> Stored data
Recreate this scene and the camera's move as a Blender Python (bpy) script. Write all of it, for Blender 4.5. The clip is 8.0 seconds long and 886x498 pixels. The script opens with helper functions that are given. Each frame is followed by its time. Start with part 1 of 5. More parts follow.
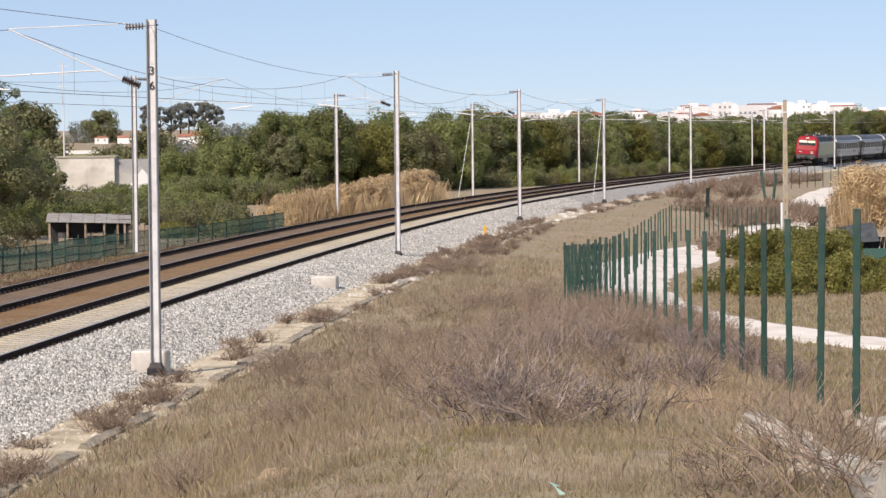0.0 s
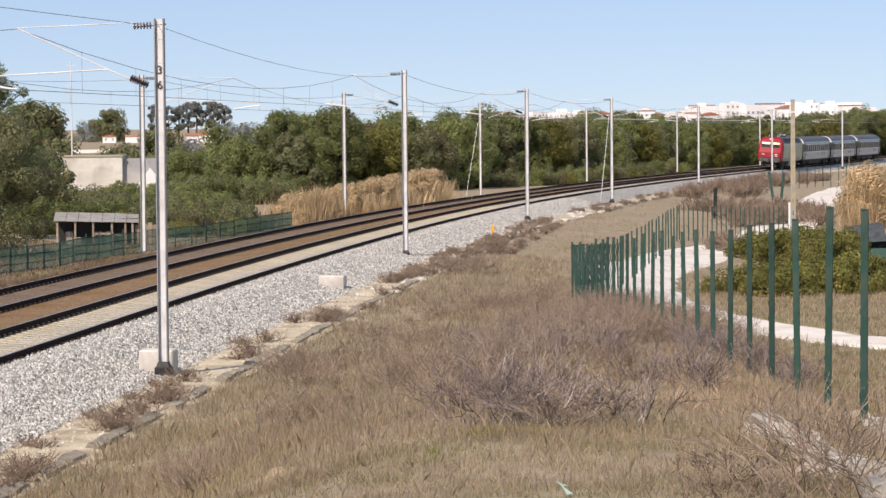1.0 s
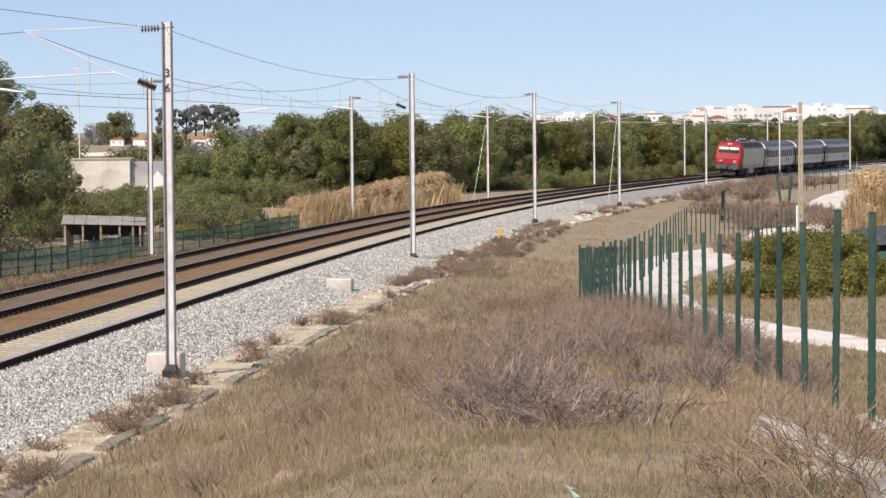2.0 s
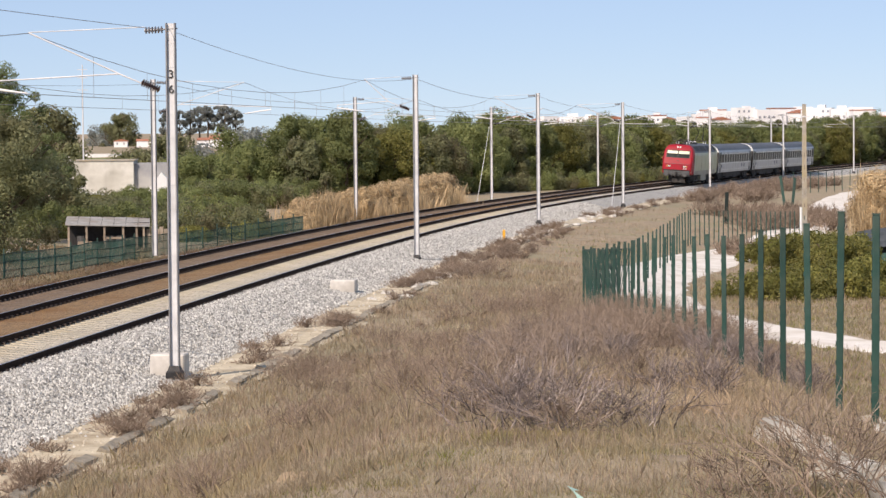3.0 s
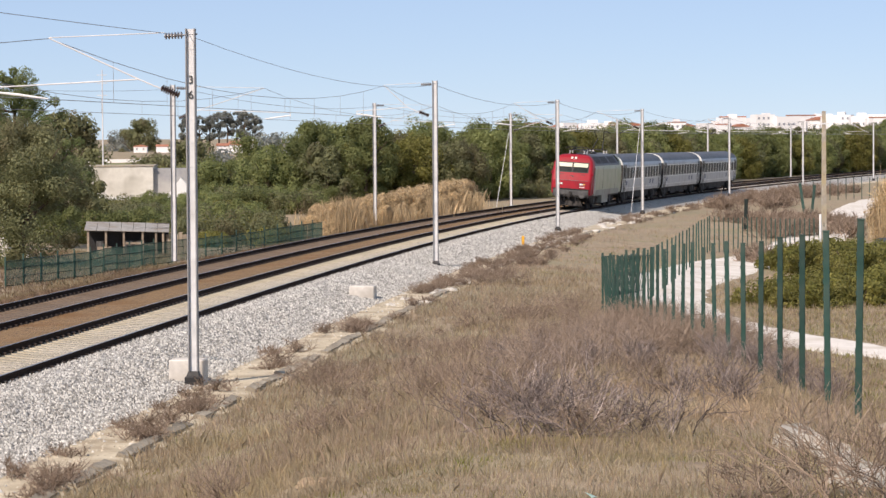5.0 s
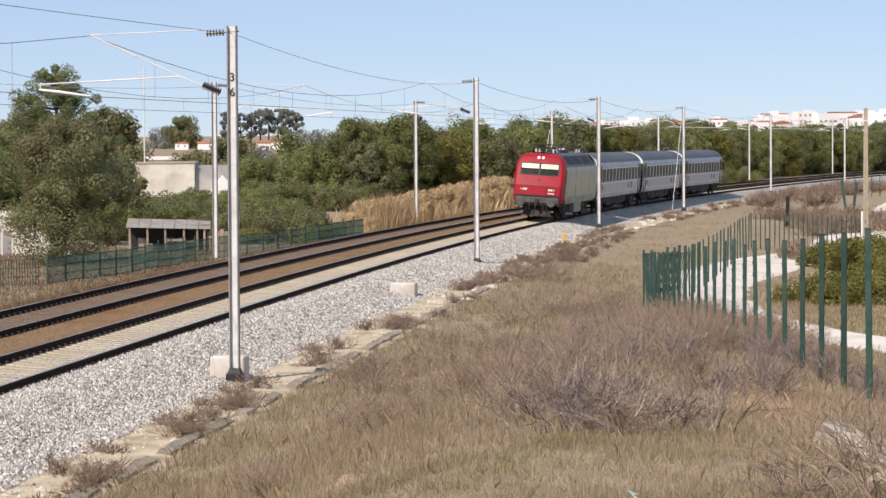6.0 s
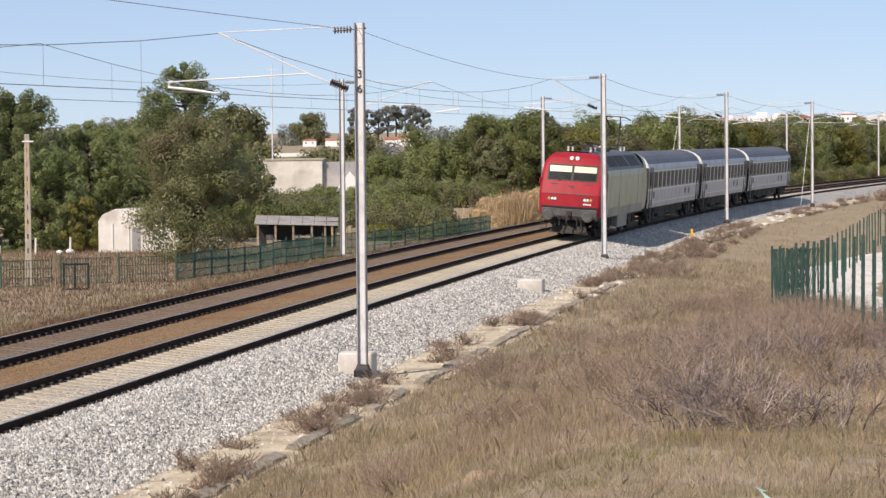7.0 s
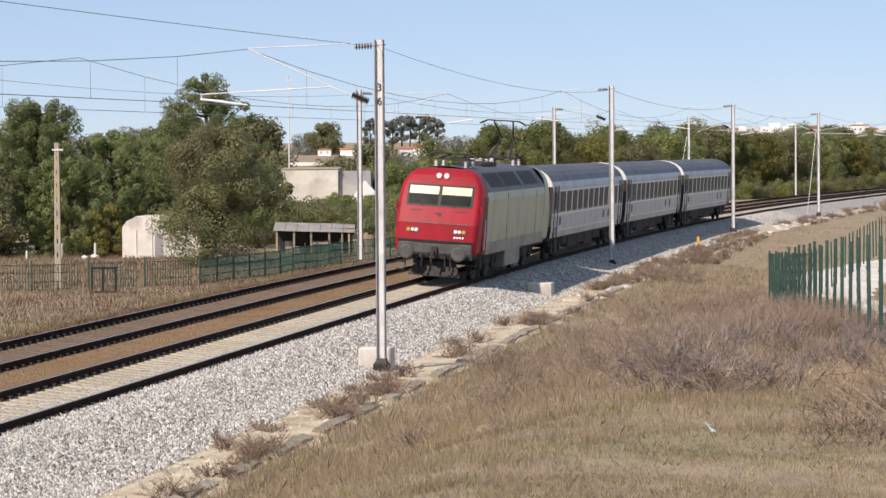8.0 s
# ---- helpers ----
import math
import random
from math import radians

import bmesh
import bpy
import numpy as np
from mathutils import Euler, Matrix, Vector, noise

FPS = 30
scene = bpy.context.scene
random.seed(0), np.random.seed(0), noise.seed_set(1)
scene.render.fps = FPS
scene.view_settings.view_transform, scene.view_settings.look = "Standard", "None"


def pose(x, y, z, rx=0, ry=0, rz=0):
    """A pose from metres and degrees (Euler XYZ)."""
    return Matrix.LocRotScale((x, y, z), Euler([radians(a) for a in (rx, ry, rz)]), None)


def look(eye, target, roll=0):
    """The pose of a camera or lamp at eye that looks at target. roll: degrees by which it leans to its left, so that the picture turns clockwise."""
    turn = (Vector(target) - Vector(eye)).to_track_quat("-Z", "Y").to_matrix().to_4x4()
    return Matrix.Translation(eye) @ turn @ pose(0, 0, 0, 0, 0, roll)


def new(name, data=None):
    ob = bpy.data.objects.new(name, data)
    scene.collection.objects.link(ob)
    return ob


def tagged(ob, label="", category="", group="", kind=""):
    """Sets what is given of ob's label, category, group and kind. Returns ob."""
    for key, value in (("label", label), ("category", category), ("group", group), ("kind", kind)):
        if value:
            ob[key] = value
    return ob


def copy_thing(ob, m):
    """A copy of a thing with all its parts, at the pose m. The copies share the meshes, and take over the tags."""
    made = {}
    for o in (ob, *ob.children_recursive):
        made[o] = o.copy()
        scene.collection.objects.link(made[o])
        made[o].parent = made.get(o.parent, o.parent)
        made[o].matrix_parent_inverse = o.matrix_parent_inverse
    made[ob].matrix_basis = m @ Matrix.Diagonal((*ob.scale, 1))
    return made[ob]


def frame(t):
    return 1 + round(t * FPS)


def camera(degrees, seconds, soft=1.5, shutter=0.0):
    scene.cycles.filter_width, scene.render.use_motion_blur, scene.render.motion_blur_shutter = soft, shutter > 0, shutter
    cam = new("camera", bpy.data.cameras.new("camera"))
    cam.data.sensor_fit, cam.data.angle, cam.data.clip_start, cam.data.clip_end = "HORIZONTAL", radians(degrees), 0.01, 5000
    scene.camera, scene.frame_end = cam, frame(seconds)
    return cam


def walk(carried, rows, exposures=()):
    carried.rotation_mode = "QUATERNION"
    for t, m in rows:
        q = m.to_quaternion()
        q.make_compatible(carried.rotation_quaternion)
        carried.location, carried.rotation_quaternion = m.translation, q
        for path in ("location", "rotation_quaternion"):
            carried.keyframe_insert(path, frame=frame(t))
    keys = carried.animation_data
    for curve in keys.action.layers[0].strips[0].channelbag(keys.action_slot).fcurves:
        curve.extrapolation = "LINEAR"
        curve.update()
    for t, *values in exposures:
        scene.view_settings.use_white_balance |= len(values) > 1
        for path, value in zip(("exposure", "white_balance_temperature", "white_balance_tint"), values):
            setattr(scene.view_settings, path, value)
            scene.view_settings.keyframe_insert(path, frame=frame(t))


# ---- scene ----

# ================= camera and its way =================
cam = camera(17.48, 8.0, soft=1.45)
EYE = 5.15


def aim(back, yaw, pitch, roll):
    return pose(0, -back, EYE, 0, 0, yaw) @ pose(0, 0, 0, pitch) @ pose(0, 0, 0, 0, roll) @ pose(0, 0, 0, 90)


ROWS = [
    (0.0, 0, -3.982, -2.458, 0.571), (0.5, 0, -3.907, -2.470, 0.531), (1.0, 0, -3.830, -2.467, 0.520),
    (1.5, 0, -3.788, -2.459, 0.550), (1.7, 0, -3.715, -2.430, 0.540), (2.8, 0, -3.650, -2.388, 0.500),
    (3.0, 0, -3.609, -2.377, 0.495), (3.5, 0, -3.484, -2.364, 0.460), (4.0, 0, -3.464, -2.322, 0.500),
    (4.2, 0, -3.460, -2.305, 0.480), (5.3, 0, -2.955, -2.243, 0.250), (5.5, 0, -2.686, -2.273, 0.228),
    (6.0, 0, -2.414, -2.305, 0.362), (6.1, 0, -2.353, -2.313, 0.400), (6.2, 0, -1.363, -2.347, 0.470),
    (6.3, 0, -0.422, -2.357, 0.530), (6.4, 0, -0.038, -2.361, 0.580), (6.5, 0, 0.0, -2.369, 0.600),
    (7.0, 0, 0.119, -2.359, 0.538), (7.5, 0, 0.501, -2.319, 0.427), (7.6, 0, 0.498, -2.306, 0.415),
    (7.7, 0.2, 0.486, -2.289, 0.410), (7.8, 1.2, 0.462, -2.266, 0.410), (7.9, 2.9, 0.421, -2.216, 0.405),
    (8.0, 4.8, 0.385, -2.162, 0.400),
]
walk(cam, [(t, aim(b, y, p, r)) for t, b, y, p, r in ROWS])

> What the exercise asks
Reproduce the full listing above verbatim, with no pictures included.

> Task output
Recreate this scene and the camera's move as a Blender Python (bpy) script. Write all of it, for Blender 4.5. The clip is 8.0 seconds long and 886x498 pixels. The script opens with helper functions that are given. Each frame is followed by its time. Start with part 1 of 5. More parts follow.
0.0 s
1.0 s
2.0 s
3.0 s
5.0 s
6.0 s
7.0 s
8.0 s
# ---- helpers ----
import math
import random
from math import radians

import bmesh
import bpy
import numpy as np
from mathutils import Euler, Matrix, Vector, noise

FPS = 30
scene = bpy.context.scene
random.seed(0), np.random.seed(0), noise.seed_set(1)
scene.render.fps = FPS
scene.view_settings.view_transform, scene.view_settings.look = "Standard", "None"


def pose(x, y, z, rx=0, ry=0, rz=0):
    """A pose from metres and degrees (Euler XYZ)."""
    return Matrix.LocRotScale((x, y, z), Euler([radians(a) for a in (rx, ry, rz)]), None)


def look(eye, target, roll=0):
    """The pose of a camera or lamp at eye that looks at target. roll: degrees by which it leans to its left, so that the picture turns clockwise."""
    turn = (Vector(target) - Vector(eye)).to_track_quat("-Z", "Y").to_matrix().to_4x4()
    return Matrix.Translation(eye) @ turn @ pose(0, 0, 0, 0, 0, roll)


def new(name, data=None):
    ob = bpy.data.objects.new(name, data)
    scene.collection.objects.link(ob)
    return ob


def tagged(ob, label="", category="", group="", kind=""):
    """Sets what is given of ob's label, category, group and kind. Returns ob."""
    for key, value in (("label", label), ("category", category), ("group", group), ("kind", kind)):
        if value:
            ob[key] = value
    return ob


def copy_thing(ob, m):
    """A copy of a thing with all its parts, at the pose m. The copies share the meshes, and take over the tags."""
    made = {}
    for o in (ob, *ob.children_recursive):
        made[o] = o.copy()
        scene.collection.objects.link(made[o])
        made[o].parent = made.get(o.parent, o.parent)
        made[o].matrix_parent_inverse = o.matrix_parent_inverse
    made[ob].matrix_basis = m @ Matrix.Diagonal((*ob.scale, 1))
    return made[ob]


def frame(t):
    return 1 + round(t * FPS)


def camera(degrees, seconds, soft=1.5, shutter=0.0):
    scene.cycles.filter_width, scene.render.use_motion_blur, scene.render.motion_blur_shutter = soft, shutter > 0, shutter
    cam = new("camera", bpy.data.cameras.new("camera"))
    cam.data.sensor_fit, cam.data.angle, cam.data.clip_start, cam.data.clip_end = "HORIZONTAL", radians(degrees), 0.01, 5000
    scene.camera, scene.frame_end = cam, frame(seconds)
    return cam


def walk(carried, rows, exposures=()):
    carried.rotation_mode = "QUATERNION"
    for t, m in rows:
        q = m.to_quaternion()
        q.make_compatible(carried.rotation_quaternion)
        carried.location, carried.rotation_quaternion = m.translation, q
        for path in ("location", "rotation_quaternion"):
            carried.keyframe_insert(path, frame=frame(t))
    keys = carried.animation_data
    for curve in keys.action.layers[0].strips[0].channelbag(keys.action_slot).fcurves:
        curve.extrapolation = "LINEAR"
        curve.update()
    for t, *values in exposures:
        scene.view_settings.use_white_balance |= len(values) > 1
        for path, value in zip(("exposure", "white_balance_temperature", "white_balance_tint"), values):
            setattr(scene.view_settings, path, value)
            scene.view_settings.keyframe_insert(path, frame=frame(t))


# ---- scene ----

# ================= camera and its way =================
cam = camera(17.48, 8.0, soft=1.45)
EYE = 5.15


def aim(back, yaw, pitch, roll):
    return pose(0, -back, EYE, 0, 0, yaw) @ pose(0, 0, 0, pitch) @ pose(0, 0, 0, 0, roll) @ pose(0, 0, 0, 90)


ROWS = [
    (0.0, 0, -3.982, -2.458, 0.571), (0.5, 0, -3.907, -2.470, 0.531), (1.0, 0, -3.830, -2.467, 0.520),
    (1.5, 0, -3.788, -2.459, 0.550), (1.7, 0, -3.715, -2.430, 0.540), (2.8, 0, -3.650, -2.388, 0.500),
    (3.0, 0, -3.609, -2.377, 0.495), (3.5, 0, -3.484, -2.364, 0.460), (4.0, 0, -3.464, -2.322, 0.500),
    (4.2, 0, -3.460, -2.305, 0.480), (5.3, 0, -2.955, -2.243, 0.250), (5.5, 0, -2.686, -2.273, 0.228),
    (6.0, 0, -2.414, -2.305, 0.362), (6.1, 0, -2.353, -2.313, 0.400), (6.2, 0, -1.363, -2.347, 0.470),
    (6.3, 0, -0.422, -2.357, 0.530), (6.4, 0, -0.038, -2.361, 0.580), (6.5, 0, 0.0, -2.369, 0.600),
    (7.0, 0, 0.119, -2.359, 0.538), (7.5, 0, 0.501, -2.319, 0.427), (7.6, 0, 0.498, -2.306, 0.415),
    (7.7, 0.2, 0.486, -2.289, 0.410), (7.8, 1.2, 0.462, -2.266, 0.410), (7.9, 2.9, 0.421, -2.216, 0.405),
    (8.0, 4.8, 0.385, -2.162, 0.400),
]
walk(cam, [(t, aim(b, y, p, r)) for t, b, y, p, r in ROWS])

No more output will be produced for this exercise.